A harsh analysis... but one of the best and worst things about America is that the harsher the analysis, the more likely it is to be heard.

Let's remember that both the far left and the far right tend to be brutal in their analysis of people they don't agree with and let's try to recognize that the shouting and anger actually decreases the possibilities for rational policies.

President Obama, like all presidents, faces a system successfully designed by men who despised big government. Therefore, please, let's understand that no one, not even a politician as gifted and lucky as Mr. Obama, can snap his or her fingers and solve the massive issues facing America.

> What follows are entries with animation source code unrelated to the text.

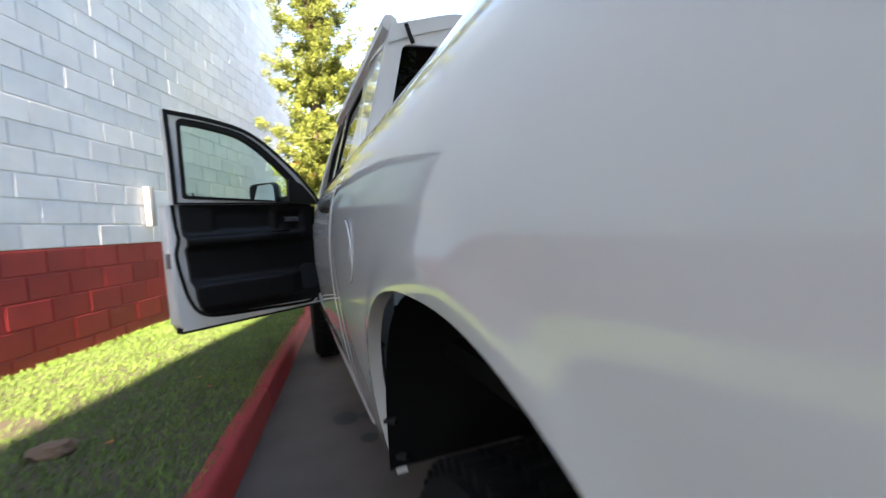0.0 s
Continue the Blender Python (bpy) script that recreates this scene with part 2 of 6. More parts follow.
def finish(bm, material, smooth=35):
    bmesh.ops.recalc_face_normals(bm, faces=bm.faces[:])
    me = bpy.data.meshes.new("mesh")
    if smooth:
        limit = radians(smooth)
        for f in bm.faces:
            f.smooth = True
        for e in bm.edges:
            if len(e.link_faces) == 2 and e.calc_face_angle(0) > limit:
                e.smooth = False
    bm.to_mesh(me)
    bm.free()
    if material:
        me.materials.append(material)
    return me


def part(name, bm, material, parent=None, label="", smooth=35):
    ob = new(name, finish(bm, material, smooth))
    if parent:
        ob.parent = parent
        up = parent
        shift = Vector((0, 0, 0))
        while up:
            shift += Vector(up.location)
            up = up.parent
        ob.location = -shift if parent.type == "EMPTY" else (0, 0, 0)
    if label:
        ob["label"] = label
    return ob


def solo(name, bm, material, label, category, group="", kind="", smooth=35):
    return tagged(part(name, bm, material, None, "", smooth), label, category, group, kind)


def box(bm, c, s, bevel=0.0, rot=(0, 0, 0), seg=2):
    r = bmesh.ops.create_cube(bm, size=1.0)
    vs = r["verts"]
    bmesh.ops.scale(bm, vec=s, verts=vs)
    if bevel:
        es = list({e for v in vs for e in v.link_edges})
        out = bmesh.ops.bevel(bm, geom=es, offset=bevel, segments=seg, affect="EDGES", profile=0.6)
        vs = list({v for f in out["faces"] for v in f.verts} | {v for v in vs if v.is_valid})
    m = pose(*c, *rot)
    bmesh.ops.transform(bm, matrix=m, verts=vs)
    return vs


def new_box(c, s, bevel=0.0, rot=(0, 0, 0), seg=2):
    bm = bmesh.new()
    box(bm, c, s, bevel, rot, seg)
    return bm


def cyl(bm, a, b, r1, r2=None, n=20, caps=True):
    a, b = Vector(a), Vector(b)
    r2 = r1 if r2 is None else r2
    q = (b - a).to_track_quat("Z", "Y").to_matrix().to_4x4()
    m = Matrix.Translation((a + b) / 2) @ q
    bmesh.ops.create_cone(bm, cap_ends=caps, segments=n, radius1=r1, radius2=r2, depth=(b - a).length, matrix=m)


def new_cyl(a, b, r1, r2=None, n=20, caps=True):
    bm = bmesh.new()
    cyl(bm, a, b, r1, r2, n, caps)
    return bm


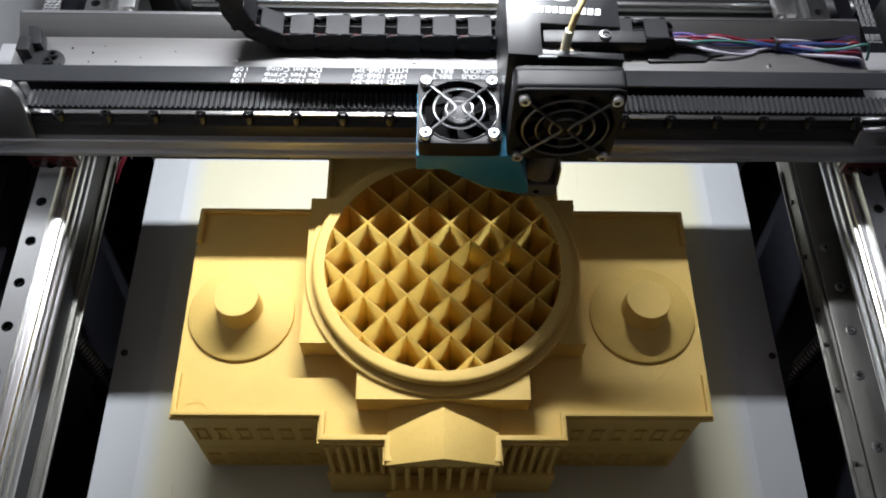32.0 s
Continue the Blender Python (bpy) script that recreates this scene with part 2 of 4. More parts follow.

Mr. Rall suggests that FDR is the model but he apparently forgets that by 1935, three years into President Roosevelt's term, the far left had turned against FDR -- as Mr. Rall and other determined leftists have turned against President Obama -- and were supporting Huey Long for the Democratic party nomination. Mr. Rall apparently forgets that the worst of the Great Depression happened AFTER FDR's programs were in place, in 1937 and 1938, not in 1932 when he became president.

The political and social world is complex and slow-moving but we, raised on 30-second television commercial and 30-minute sitcom solutions where everything ends up happily, desire simplistic and instantaneous answers.

Unfortunately, the more simplistic we become the worst we tend to make our problems.

It's Ted Rall. Is he really to be taken seriously? He is but one of the many, many people that are insisting that because Obama is not prescribing this or that nutty idea, he is a failure.

Obama was elected and Rall wasn't. He was elected to a four year term, not a four day one. In four years, he can be fired. Why wouldn't he be given a chance to succeed? Because he didn't appoint someone that Ted Rall wanted to a high cabinet position? Notice that Ted Rall doesn't mention a single one of these people.

The whole Gitmo thing was a joke, right? Maybe the hook is posting this article to help discredit the kooky left's ideas.